_INSTRUCTIONS TO FOLLOW_.
Print word for word the first line of the listing below and every line after it, through the line with "seal, n=5, sides=8)". Leave out the pictures and the rest.
■ ■ ■ ■ ■ ■ ■
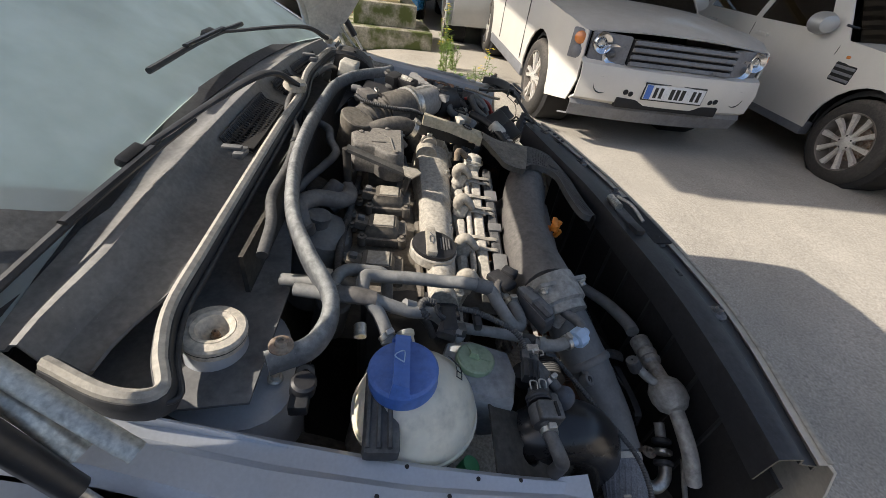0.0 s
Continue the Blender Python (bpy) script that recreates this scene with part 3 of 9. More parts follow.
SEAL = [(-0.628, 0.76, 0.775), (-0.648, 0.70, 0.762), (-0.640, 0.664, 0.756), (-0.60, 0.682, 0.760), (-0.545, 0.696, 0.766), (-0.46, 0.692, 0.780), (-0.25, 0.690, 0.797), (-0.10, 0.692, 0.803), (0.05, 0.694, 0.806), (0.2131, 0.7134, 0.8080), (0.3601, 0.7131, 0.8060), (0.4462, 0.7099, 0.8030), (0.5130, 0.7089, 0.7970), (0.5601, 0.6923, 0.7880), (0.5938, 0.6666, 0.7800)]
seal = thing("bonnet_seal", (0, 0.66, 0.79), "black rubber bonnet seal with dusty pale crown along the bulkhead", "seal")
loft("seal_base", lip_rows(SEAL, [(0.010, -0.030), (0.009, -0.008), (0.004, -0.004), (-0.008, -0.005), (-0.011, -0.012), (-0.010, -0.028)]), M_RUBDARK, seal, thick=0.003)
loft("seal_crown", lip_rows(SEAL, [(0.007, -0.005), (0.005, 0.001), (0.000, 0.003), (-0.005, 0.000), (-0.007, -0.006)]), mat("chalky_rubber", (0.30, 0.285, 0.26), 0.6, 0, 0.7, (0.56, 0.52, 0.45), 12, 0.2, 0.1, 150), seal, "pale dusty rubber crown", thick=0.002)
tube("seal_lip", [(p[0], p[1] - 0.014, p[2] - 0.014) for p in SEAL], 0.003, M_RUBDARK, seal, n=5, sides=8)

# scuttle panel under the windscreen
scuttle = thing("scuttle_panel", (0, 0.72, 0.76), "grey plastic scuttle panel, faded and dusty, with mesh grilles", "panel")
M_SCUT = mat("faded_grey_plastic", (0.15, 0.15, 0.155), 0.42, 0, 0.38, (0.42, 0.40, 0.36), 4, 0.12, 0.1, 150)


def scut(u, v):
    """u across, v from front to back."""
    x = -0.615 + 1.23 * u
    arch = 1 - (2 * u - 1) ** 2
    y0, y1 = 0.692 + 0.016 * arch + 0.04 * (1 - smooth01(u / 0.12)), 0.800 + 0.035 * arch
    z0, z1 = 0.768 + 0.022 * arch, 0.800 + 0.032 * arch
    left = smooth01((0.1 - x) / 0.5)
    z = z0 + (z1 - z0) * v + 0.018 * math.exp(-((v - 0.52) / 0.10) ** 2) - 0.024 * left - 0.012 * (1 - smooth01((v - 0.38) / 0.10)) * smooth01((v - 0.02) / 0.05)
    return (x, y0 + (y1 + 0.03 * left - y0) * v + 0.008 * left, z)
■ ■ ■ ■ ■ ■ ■
_FINISHED ANSWER_.
0.0 s
Continue the Blender Python (bpy) script that recreates this scene with part 3 of 9. More parts follow.
SEAL = [(-0.628, 0.76, 0.775), (-0.648, 0.70, 0.762), (-0.640, 0.664, 0.756), (-0.60, 0.682, 0.760), (-0.545, 0.696, 0.766), (-0.46, 0.692, 0.780), (-0.25, 0.690, 0.797), (-0.10, 0.692, 0.803), (0.05, 0.694, 0.806), (0.2131, 0.7134, 0.8080), (0.3601, 0.7131, 0.8060), (0.4462, 0.7099, 0.8030), (0.5130, 0.7089, 0.7970), (0.5601, 0.6923, 0.7880), (0.5938, 0.6666, 0.7800)]
seal = thing("bonnet_seal", (0, 0.66, 0.79), "black rubber bonnet seal with dusty pale crown along the bulkhead", "seal")
loft("seal_base", lip_rows(SEAL, [(0.010, -0.030), (0.009, -0.008), (0.004, -0.004), (-0.008, -0.005), (-0.011, -0.012), (-0.010, -0.028)]), M_RUBDARK, seal, thick=0.003)
loft("seal_crown", lip_rows(SEAL, [(0.007, -0.005), (0.005, 0.001), (0.000, 0.003), (-0.005, 0.000), (-0.007, -0.006)]), mat("chalky_rubber", (0.30, 0.285, 0.26), 0.6, 0, 0.7, (0.56, 0.52, 0.45), 12, 0.2, 0.1, 150), seal, "pale dusty rubber crown", thick=0.002)
tube("seal_lip", [(p[0], p[1] - 0.014, p[2] - 0.014) for p in SEAL], 0.003, M_RUBDARK, seal, n=5, sides=8)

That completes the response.